» **WHAT YOU NEED TO DO**
Without the images, output each record below as it stands.

- - -

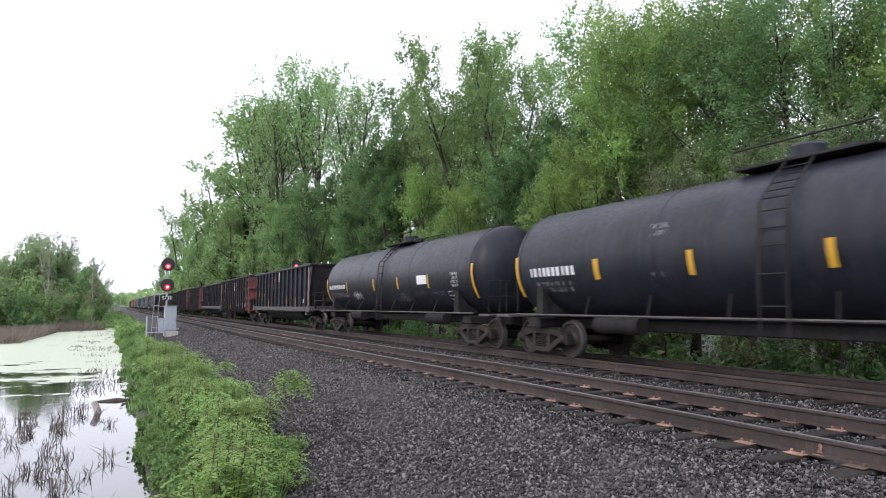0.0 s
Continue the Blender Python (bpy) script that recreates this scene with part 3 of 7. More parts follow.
SH = [shrub_meshes(31, 3.6, 1.6, 2000, 0.20, "leaf_a"), shrub_meshes(32, 2.6, 1.4, 1500, 0.18, "leaf_c"), shrub_meshes(33, 4.6, 1.7, 2200, 0.22, "leaf_c"),
      shrub_meshes(34, 3.2, 1.6, 1800, 0.19, "leaf_d")]


def plant_shrub(v, x, y, s, rng, group="undergrowth behind the tracks"):
    root = new("shrub")
    part("stem", SH[v][0], root)
    tagged(part("foliage", SH[v][1], root), kind="stuff")
    root.matrix_basis = pose(x, y, ground_z(x, y) - 0.03, 0, 0, rng.uniform(0, 360)) @ Matrix.Diagonal((s, s, s, 1))
    return tagged(root, ("bushy green shrub at the edge of the wood", "low deep green leafy shrub beside the tracks", "tall dark green shrub under the trees",
                         "olive green shrub with thin stems")[v], "shrub", group)


y = -8.0
while y < 170:
    plant_shrub(rng.choice((0, 2, 3)), rng.uniform(16.3, 18.5), y, rng.uniform(0.8, 1.3), rng)
    plant_shrub(rng.choice((1, 1, 3)), rng.uniform(14.9, 15.8), y + 1, rng.uniform(0.35, 0.62), rng)
    y += rng.uniform(1.5, 2.3) * (1 + max(0.0, y) / 50)

# the far side of the pond: direction, top, depth
for v, px, top, depth in ((7, -60, 430, 80), (7, -25, 450, 85), (7, 8, 455, 90), (7, 36, 436, 92), (7, 60, 415, 95), (6, 66, 412, 97), (6, 105, 412, 100), (7, 88, 425, 98), (7, 118, 452, 100),
                          (9, 82, 418, 84), (9, 164, 455, 92), (7, 142, 470, 104), (6, 166, 456, 100), (7, 180, 492, 120), (7, 190, 515, 150), (7, 25, 455, 110), (7, 105, 440, 115),
                          (7, 150, 475, 125), (7, -90, 420, 90), (7, 55, 445, 120), (7, 80, 448, 96), (7, 130, 475, 98), (7, 196, 524, 190), (7, 140, 480, 140)):
    X = (px - 198.4) * depth * 0.4509 / 584.0
    plant_tree(v, X, (depth - X * 0.4509) / 0.8926, 2.6 + (541 - top) / 1156.0 * depth, rng, "wood beyond the pond")
for k in range(34):
    X = -1.4 - 0.6 * k + rng.uniform(-0.3, 0.3)
    plant_shrub(rng.choice((0, 2, 3)), X, shore(X) + rng.uniform(5, 20) + (12 if X < -5.5 else 0), rng.choice((0.5, 0.8, 1.1, 1.7)) * rng.uniform(0.8, 1.1), rng, "bushes beyond the pond")


def far_woods():
    g = np.random.default_rng(8)
    cs = []
    for side, x0, x1, y0, y1, n, hh in ((1, 15, 40, 190, 1000, 9000, 15), (-1, -30, -3.2, 130, 900, 7000, 11), (-1, -120, -30, 60, 500, 4000, 12),
                                       (1, 36, 70, 0, 300, 4500, 11), (1, -60, 60, 880, 980, 16000, 22), (-1, -14, -3.0, 170, 420, 4000, 9)):
        x = g.uniform(x0, x1, n)
        y = y0 + (y1 - y0) * g.uniform(0, 1, n) ** 1.6
        top = hh * (0.75 + 0.35 * np.array([noise.noise(Vector((a * 0.12, b * 0.06, 7))) for a, b in zip(x, y)]))
        z = -0.5 + top * g.uniform(0, 1, n) ** 0.8
        cs.append(np.stack((x, y, z), 1))
    cs = np.concatenate(cs)
    ob = new("far_woods", quads("far_woods", leaf_quads(cs, 0.8, 1.5, g, 0.1, 0.9), [M["leaf_a"]]))
    tagged(ob, "distant green woodland lining both sides of the railway", "woodland", kind="stuff")


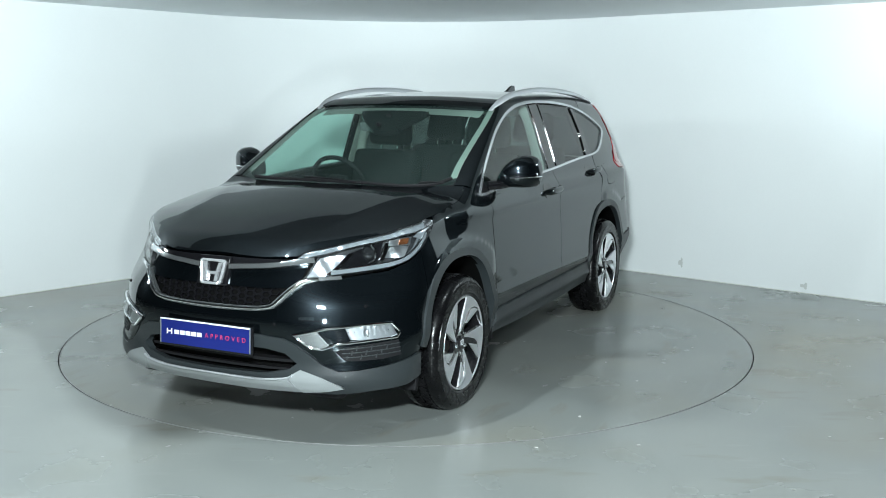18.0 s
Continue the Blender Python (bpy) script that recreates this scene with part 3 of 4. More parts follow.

- - -

» **WRITTEN ANSWER**
0.0 s
Continue the Blender Python (bpy) script that recreates this scene with part 3 of 7. More parts follow.
SH = [shrub_meshes(31, 3.6, 1.6, 2000, 0.20, "leaf_a"), shrub_meshes(32, 2.6, 1.4, 1500, 0.18, "leaf_c"), shrub_meshes(33, 4.6, 1.7, 2200, 0.22, "leaf_c"),
      shrub_meshes(34, 3.2, 1.6, 1800, 0.19, "leaf_d")]


def plant_shrub(v, x, y, s, rng, group="undergrowth behind the tracks"):
    root = new("shrub")
    part("stem", SH[v][0], root)
    tagged(part("foliage", SH[v][1], root), kind="stuff")
    root.matrix_basis = pose(x, y, ground_z(x, y) - 0.03, 0, 0, rng.uniform(0, 360)) @ Matrix.Diagonal((s, s, s, 1))
    return tagged(root, ("bushy green shrub at the edge of the wood", "low deep green leafy shrub beside the tracks", "tall dark green shrub under the trees",
                         "olive green shrub with thin stems")[v], "shrub", group)


y = -8.0
while y < 170:
    plant_shrub(rng.choice((0, 2, 3)), rng.uniform(16.3, 18.5), y, rng.uniform(0.8, 1.3), rng)
    plant_shrub(rng.choice((1, 1, 3)), rng.uniform(14.9, 15.8), y + 1, rng.uniform(0.35, 0.62), rng)
    y += rng.uniform(1.5, 2.3) * (1 + max(0.0, y) / 50)

# the far side of the pond: direction, top, depth
for v, px, top, depth in ((7, -60, 430, 80), (7, -25, 450, 85), (7, 8, 455, 90), (7, 36, 436, 92), (7, 60, 415, 95), (6, 66, 412, 97), (6, 105, 412, 100), (7, 88, 425, 98), (7, 118, 452, 100),
                          (9, 82, 418, 84), (9, 164, 455, 92), (7, 142, 470, 104), (6, 166, 456, 100), (7, 180, 492, 120), (7, 190, 515, 150), (7, 25, 455, 110), (7, 105, 440, 115),
                          (7, 150, 475, 125), (7, -90, 420, 90), (7, 55, 445, 120), (7, 80, 448, 96), (7, 130, 475, 98), (7, 196, 524, 190), (7, 140, 480, 140)):
    X = (px - 198.4) * depth * 0.4509 / 584.0
    plant_tree(v, X, (depth - X * 0.4509) / 0.8926, 2.6 + (541 - top) / 1156.0 * depth, rng, "wood beyond the pond")
for k in range(34):
    X = -1.4 - 0.6 * k + rng.uniform(-0.3, 0.3)
    plant_shrub(rng.choice((0, 2, 3)), X, shore(X) + rng.uniform(5, 20) + (12 if X < -5.5 else 0), rng.choice((0.5, 0.8, 1.1, 1.7)) * rng.uniform(0.8, 1.1), rng, "bushes beyond the pond")


def far_woods():
    g = np.random.default_rng(8)
    cs = []
    for side, x0, x1, y0, y1, n, hh in ((1, 15, 40, 190, 1000, 9000, 15), (-1, -30, -3.2, 130, 900, 7000, 11), (-1, -120, -30, 60, 500, 4000, 12),
                                       (1, 36, 70, 0, 300, 4500, 11), (1, -60, 60, 880, 980, 16000, 22), (-1, -14, -3.0, 170, 420, 4000, 9)):
        x = g.uniform(x0, x1, n)
        y = y0 + (y1 - y0) * g.uniform(0, 1, n) ** 1.6
        top = hh * (0.75 + 0.35 * np.array([noise.noise(Vector((a * 0.12, b * 0.06, 7))) for a, b in zip(x, y)]))
        z = -0.5 + top * g.uniform(0, 1, n) ** 0.8
        cs.append(np.stack((x, y, z), 1))
    cs = np.concatenate(cs)
    ob = new("far_woods", quads("far_woods", leaf_quads(cs, 0.8, 1.5, g, 0.1, 0.9), [M["leaf_a"]]))
    tagged(ob, "distant green woodland lining both sides of the railway", "woodland", kind="stuff")


18.0 s
Continue the Blender Python (bpy) script that recreates this scene with part 3 of 4. More parts follow.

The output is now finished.